Indeed, the whole week had the tone of a building fiasco. Preceding the mess in Detroit was the controversy over Yoenis Cespedes, his lingering quad injury, and how it might or might not relate to his golf game. Collins made it personal, going after the media (and, more directly, Newsday’s Marc Carig, who was only doing his job) and talking about what he can control versus those elements beyond his grasp. “I don’t care about perception!” Collins snapped. “I deal with reality.”
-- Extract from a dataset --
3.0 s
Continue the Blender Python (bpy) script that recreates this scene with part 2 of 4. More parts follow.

But the reality with the Mets as of late is that they stand nine games back of Washington in the East, two games out of the Wild Card game, and everyone continues to do their job to the best of their ability except for Collins. His decisions of late are hindering the development of the Mets’ best young players and he increasingly says one thing while his actions illustrate the opposite. Like lamenting Syndergaard’s tenuous health status and then running him out there when doing so could prove injurious. Like saying he’s going to rest Jeurys Familia after he pitched twice in a row, including an ugly blown save, and then pitches him again the next night, resulting in another blown save. It’s not as bad as Matt Harvey pressuring Collins into letting him pitch one more fateful World Series inning, but the Mets don’t figure to be in a big spot like that for some time yet to come. “I let my heart get in the way of my gut,” Collins said after the Game 5 loss to Kansas City. Maybe that’s not exactly what we’re seeing this season, but it’s a variation on a familiar theme. And right now, the song can’t remain the same.
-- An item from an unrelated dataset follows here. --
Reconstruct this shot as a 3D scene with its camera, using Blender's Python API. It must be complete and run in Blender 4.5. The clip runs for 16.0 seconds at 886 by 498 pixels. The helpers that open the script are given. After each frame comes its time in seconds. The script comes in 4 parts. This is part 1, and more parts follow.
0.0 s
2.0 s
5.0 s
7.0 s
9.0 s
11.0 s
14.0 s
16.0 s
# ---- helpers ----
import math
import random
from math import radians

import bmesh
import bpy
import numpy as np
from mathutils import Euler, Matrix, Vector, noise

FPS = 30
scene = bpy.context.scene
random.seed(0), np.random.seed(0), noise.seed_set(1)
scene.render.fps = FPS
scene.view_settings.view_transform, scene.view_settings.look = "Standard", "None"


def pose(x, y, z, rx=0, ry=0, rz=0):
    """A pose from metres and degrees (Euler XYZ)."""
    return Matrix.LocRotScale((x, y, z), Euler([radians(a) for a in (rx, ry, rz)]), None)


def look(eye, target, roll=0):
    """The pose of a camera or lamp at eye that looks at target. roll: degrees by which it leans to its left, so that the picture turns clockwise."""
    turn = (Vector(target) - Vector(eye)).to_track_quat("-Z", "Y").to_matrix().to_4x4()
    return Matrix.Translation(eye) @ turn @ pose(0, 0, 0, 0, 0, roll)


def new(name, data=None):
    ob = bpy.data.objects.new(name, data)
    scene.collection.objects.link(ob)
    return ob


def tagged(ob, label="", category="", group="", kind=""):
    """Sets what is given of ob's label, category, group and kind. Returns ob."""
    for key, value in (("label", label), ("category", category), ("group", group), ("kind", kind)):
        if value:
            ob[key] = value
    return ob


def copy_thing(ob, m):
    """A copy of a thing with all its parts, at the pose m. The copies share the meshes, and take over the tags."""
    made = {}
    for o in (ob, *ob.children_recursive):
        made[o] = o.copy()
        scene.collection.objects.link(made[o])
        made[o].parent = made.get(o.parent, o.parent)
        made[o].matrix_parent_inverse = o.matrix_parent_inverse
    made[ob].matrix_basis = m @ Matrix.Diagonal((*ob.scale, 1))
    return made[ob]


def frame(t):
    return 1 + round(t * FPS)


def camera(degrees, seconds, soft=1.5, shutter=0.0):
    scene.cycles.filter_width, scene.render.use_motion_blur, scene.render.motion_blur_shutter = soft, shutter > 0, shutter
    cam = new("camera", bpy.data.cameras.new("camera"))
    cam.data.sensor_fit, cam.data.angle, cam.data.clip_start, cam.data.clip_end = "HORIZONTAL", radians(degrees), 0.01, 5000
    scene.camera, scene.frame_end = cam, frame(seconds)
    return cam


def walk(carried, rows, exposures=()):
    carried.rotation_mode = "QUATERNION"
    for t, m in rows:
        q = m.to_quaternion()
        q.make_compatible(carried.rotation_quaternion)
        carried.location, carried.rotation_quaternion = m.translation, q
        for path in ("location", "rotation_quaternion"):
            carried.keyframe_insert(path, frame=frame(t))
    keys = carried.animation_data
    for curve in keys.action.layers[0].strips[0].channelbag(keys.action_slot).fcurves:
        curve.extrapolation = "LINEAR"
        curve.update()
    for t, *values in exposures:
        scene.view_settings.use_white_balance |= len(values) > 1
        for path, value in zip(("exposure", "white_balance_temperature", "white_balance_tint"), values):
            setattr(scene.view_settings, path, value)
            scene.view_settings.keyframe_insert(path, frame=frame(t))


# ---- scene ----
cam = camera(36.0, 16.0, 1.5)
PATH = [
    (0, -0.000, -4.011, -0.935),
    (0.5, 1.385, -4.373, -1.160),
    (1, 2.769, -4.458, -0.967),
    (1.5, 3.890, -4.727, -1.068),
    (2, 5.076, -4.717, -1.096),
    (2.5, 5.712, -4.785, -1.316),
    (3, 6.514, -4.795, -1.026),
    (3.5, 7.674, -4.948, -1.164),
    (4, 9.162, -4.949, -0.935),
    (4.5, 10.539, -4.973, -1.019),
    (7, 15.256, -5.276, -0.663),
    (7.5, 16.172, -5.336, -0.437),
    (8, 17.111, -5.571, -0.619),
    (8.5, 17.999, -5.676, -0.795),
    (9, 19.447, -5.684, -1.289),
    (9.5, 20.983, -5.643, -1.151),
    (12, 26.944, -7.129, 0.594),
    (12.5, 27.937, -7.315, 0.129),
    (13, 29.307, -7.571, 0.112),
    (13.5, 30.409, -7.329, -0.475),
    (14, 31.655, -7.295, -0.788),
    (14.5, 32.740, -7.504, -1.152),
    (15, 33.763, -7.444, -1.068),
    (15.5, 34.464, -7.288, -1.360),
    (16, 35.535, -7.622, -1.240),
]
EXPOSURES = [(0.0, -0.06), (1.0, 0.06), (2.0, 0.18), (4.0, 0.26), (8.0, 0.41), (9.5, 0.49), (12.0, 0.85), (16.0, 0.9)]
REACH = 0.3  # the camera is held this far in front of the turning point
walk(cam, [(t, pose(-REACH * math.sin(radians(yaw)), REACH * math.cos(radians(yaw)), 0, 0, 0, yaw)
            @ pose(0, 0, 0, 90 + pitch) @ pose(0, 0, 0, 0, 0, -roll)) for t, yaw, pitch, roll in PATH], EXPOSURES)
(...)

Maybe Collins is frosty because he didn’t ask for Jay Bruce to become a Met and, considering the lengthening list of injuries, he thinks he’s doing the best he can with a suboptimal situation. Maybe he doesn’t like young players like Conforto or Nimmo. Maybe he feels resentful about having to answer questions from the media every time something with this team goes to hell. If any of that is true, the good news for Collins is that it probably won’t be his responsibility to worry about any of it next season.